Front and center at the CIA
Now that George Jameson has retired from the Central Intelligence Agency, is he free to spill the agency’s deepest secrets out on the lecture circuit?
I think you know the answer to that.
“Right now, there is a review of the proposed outline of my talk (at Lynchburg College on Wednesday night) to make sure I don’t reveal any classified information,” said Jameson, who spent 33 years in intelligence work.
Not as a spy, though. He’s a lawyer, trained at Harvard and William & Mary Law School.
“It (the CIA) was my first job out of law school,” Jameson said, “and I’ve been there ever since.”
The title of Jameson’s Veteran’s Day presentation (8 p.m.) will be “Ethics and National Security: Striking a Balance.”
“It’s an important subject,” he said in a telephone conversation over the weekend. “Things aren’t always black and white.”
You know how when the powers that be make a decision on the foreign policy level that you consider misguided, but then you comfort yourself by thinking: “They must know what they’re doing. They’ve got access to all that information”? Providing that information, or explaining its limitations, was a large part of Jameson’s job.
“At the time I retired, I was the policy coordinator,” he said. “That meant I met a lot with members of Congress, especially on certain committees.”
“Mr. Jameson has … had a front seat at the table with most of the main players and decision makers in that world,” said Paul Kelbaugh, instructor in business administration at LC and a former associate general counsel for the CIA. “Lynchburg College has the honor of hosting him here for his first public lecture anywhere since his retirement from an amazing career.”

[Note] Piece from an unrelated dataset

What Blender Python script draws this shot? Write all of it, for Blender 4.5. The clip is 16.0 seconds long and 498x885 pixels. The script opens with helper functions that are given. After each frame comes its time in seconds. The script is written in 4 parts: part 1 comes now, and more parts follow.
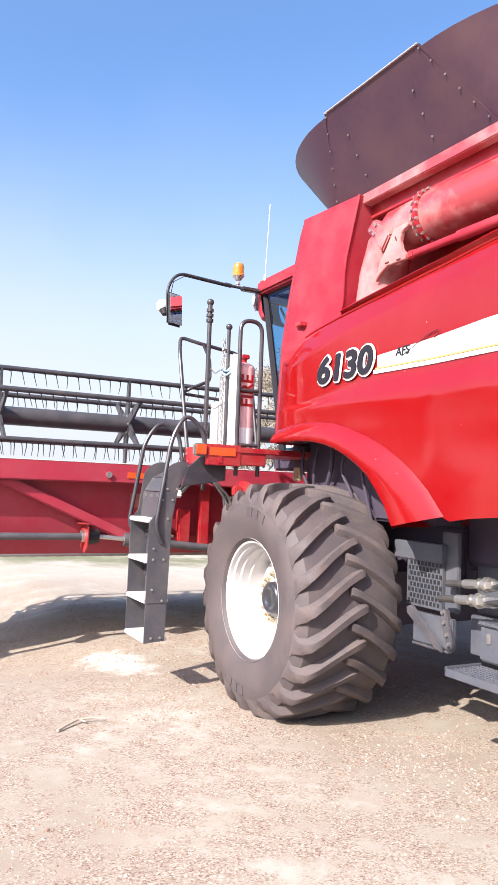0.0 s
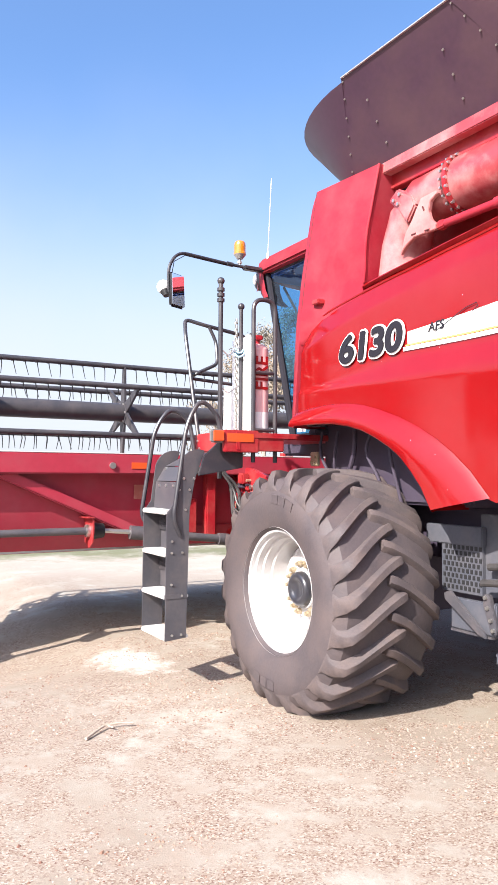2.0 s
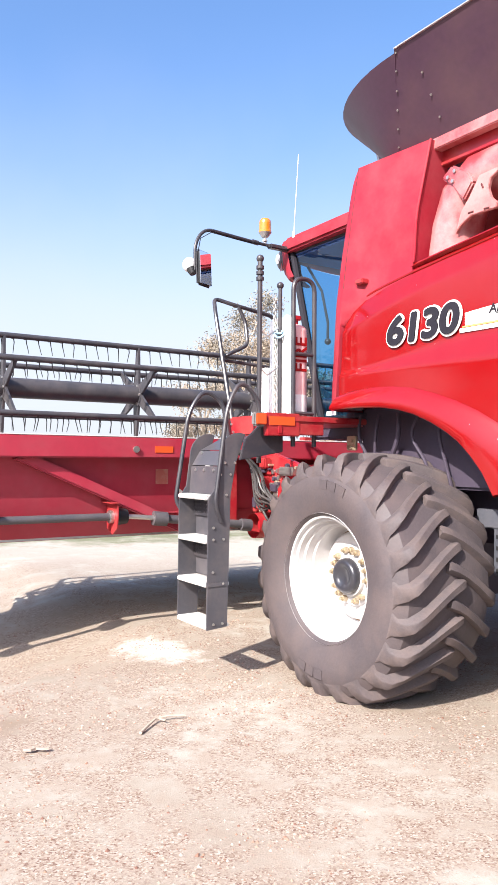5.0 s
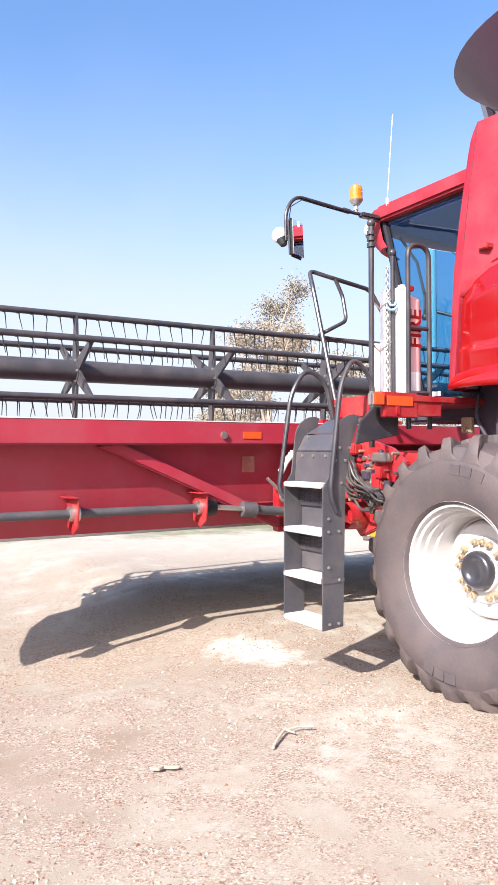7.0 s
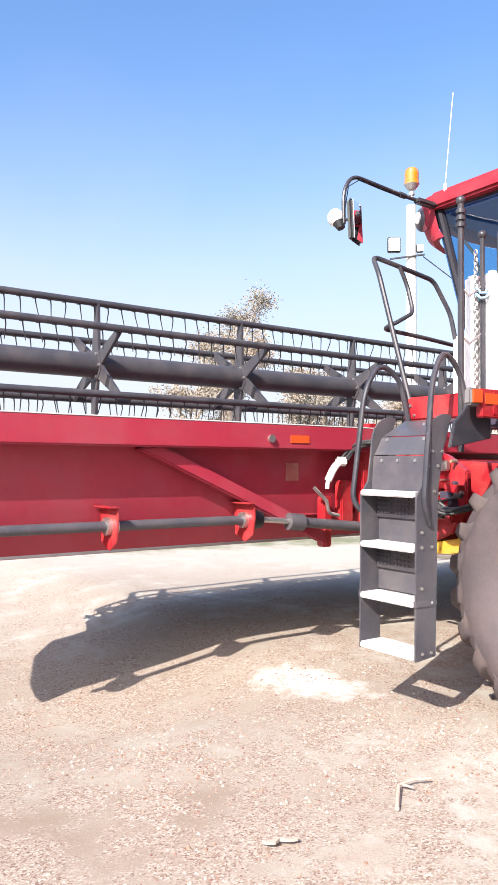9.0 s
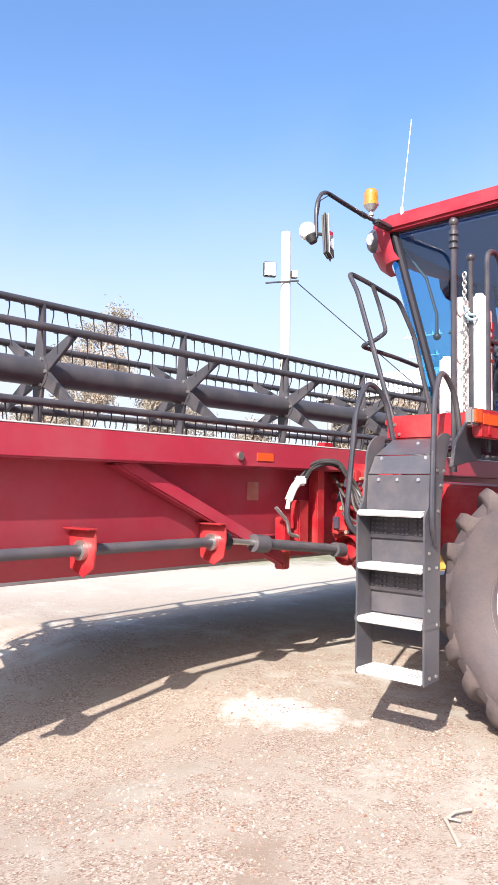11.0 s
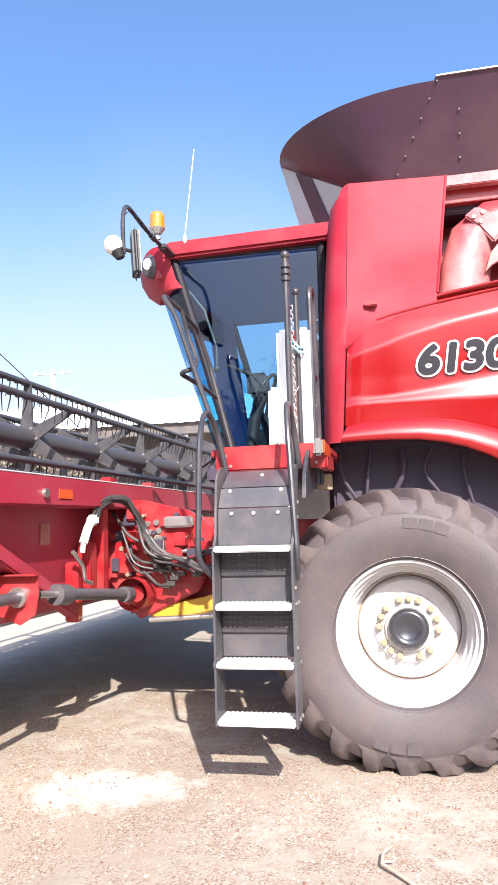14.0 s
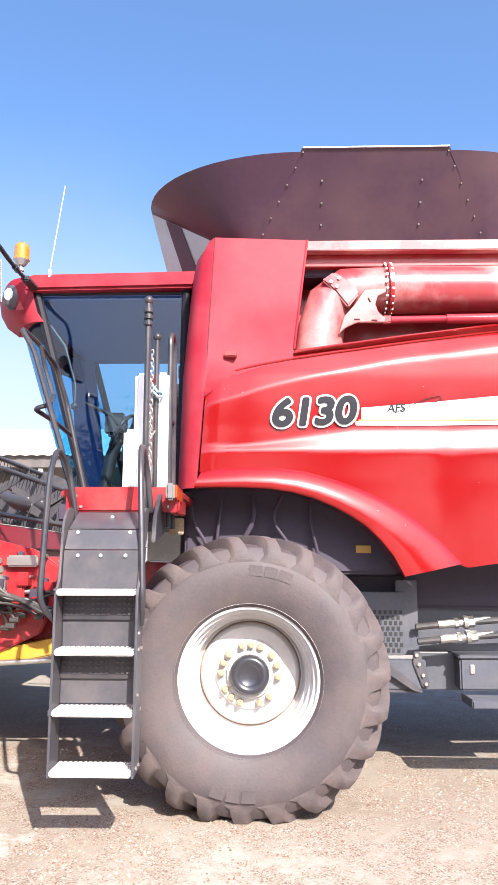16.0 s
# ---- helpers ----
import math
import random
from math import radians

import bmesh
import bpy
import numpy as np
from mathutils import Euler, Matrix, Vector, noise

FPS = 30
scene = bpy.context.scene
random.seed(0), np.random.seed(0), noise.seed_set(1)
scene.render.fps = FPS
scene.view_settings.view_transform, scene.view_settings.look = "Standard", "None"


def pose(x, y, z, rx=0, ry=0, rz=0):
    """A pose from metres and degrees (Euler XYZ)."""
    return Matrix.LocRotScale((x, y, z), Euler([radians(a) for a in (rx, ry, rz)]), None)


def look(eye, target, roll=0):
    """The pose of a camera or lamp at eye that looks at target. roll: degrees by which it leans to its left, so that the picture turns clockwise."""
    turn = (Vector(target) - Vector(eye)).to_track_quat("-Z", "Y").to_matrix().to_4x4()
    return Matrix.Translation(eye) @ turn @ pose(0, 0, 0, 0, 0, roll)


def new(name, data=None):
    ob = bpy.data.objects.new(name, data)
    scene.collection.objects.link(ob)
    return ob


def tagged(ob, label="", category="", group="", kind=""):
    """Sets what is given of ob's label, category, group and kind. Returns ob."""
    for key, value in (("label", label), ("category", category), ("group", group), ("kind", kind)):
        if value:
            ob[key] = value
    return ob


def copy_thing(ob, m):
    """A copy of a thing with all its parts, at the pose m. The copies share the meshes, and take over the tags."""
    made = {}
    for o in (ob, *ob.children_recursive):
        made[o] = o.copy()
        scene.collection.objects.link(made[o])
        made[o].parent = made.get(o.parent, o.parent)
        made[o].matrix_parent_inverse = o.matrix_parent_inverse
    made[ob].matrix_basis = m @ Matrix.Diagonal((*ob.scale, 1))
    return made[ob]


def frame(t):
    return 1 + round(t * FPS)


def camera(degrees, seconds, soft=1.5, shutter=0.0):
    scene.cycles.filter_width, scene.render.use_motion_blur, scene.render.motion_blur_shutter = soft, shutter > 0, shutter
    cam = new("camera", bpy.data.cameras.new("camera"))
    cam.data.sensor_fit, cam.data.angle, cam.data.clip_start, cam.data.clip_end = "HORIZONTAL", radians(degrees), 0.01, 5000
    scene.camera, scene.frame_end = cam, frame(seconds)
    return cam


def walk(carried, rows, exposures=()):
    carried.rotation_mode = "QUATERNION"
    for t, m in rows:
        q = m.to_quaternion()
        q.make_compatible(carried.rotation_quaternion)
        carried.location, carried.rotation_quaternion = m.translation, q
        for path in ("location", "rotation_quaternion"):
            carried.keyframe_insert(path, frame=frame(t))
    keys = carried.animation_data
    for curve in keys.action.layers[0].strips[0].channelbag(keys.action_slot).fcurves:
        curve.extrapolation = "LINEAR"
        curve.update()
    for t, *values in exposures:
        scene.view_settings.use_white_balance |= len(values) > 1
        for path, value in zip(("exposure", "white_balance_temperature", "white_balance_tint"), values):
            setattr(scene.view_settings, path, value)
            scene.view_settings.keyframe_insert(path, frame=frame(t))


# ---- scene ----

One of the public misconceptions about the CIA, Jameson said, is that one of its primary goals is to keep Congress in the dark.
“It happens,” said Jameson, “but generally there is an aggressive, ongoing effort to make sure Congress gets the information it needs. One year, the CIA gave something like 1,000 briefings to Congress.”
Of course, the CIA often deals with secrets — and as we all know, the more people share a secret, the more compromised it becomes.
That’s part of the ethical dilemma, Jameson said.
Jameson didn’t travel overseas all that much during his service, he said, “working mostly at the agency.” So on the morning of Jan. 25, 1993, he just missed becoming involved in a shooting rampage by Mir Amil Kansi, who killed two CIA employees and wounded several others with an AK-47 while they waited in their cars to make a left turn onto the CIA campus in Langley.
“I went to work a different way that day,” Jameson said, “or I would have been right in the middle of it.”
Eventually, however, the Kasi case turned into a triumph for the U.S. intelligence forces — he was captured in Pakistan four years later and brought back to the U.S. to stand trial.
“That case,” Jameson said, “was a priority.”